Determine the number of lines that have the string "part" in them, and give only that number.

>> Begin

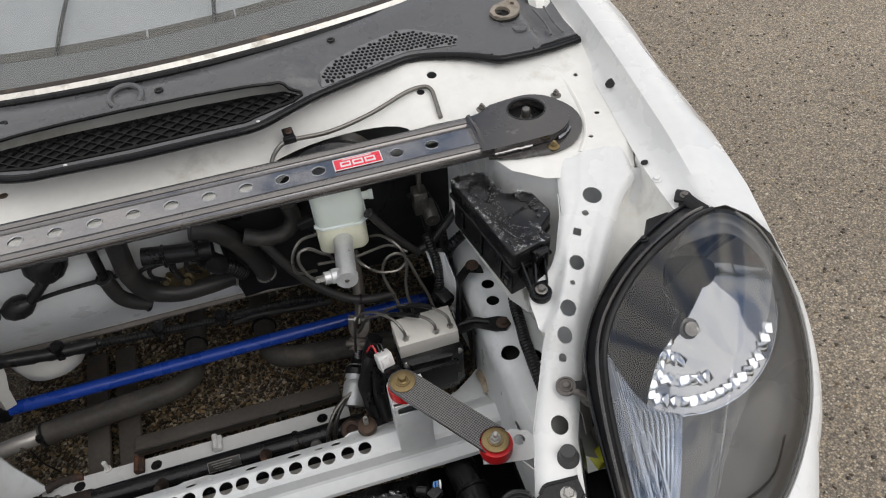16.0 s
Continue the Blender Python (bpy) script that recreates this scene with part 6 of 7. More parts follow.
part("wire_loop", tube([(-0.548, 0.575, 0.575), (-0.53, 0.555, 0.560), (-0.522, 0.54, 0.540), (-0.533, 0.525, 0.525), (-0.548, 0.535, 0.535), (-0.552, 0.56, 0.55)], 0.003, 8, 0.006), RUBBER, relay)
for i in range(3):
    part("wire", tube([(-0.445, 0.60, 0.655 - 0.006 * i), (-0.434, 0.592, 0.645 - 0.006 * i), (-0.426, 0.60, 0.625)], 0.0014, 8, 0.008), BLUEWIRE if i != 1 else RUBBER, relay)
part("cable", tube([(-0.46, 0.605, 0.60), (-0.44, 0.60, 0.585), (-0.46, 0.59, 0.565), (-0.50, 0.60, 0.558), (-0.53, 0.60, 0.56)], 0.0055, 8, 0.01), RUBBER, relay)

# ---- brake pipes ----
def pipe(path, label, r=0.0027, sleeve=None):
    t = thing("brake_pipe", path[0], label, "brake pipe", "brake pipes")
    part("pipe", tube(path, r, 8, 0.005), PIPE, t)
    if sleeve:
        part("sleeve", tube(sleeve, r * 1.6, 8, 0.006), RUBBER, t)
    return t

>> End

== Exercise answer ==
6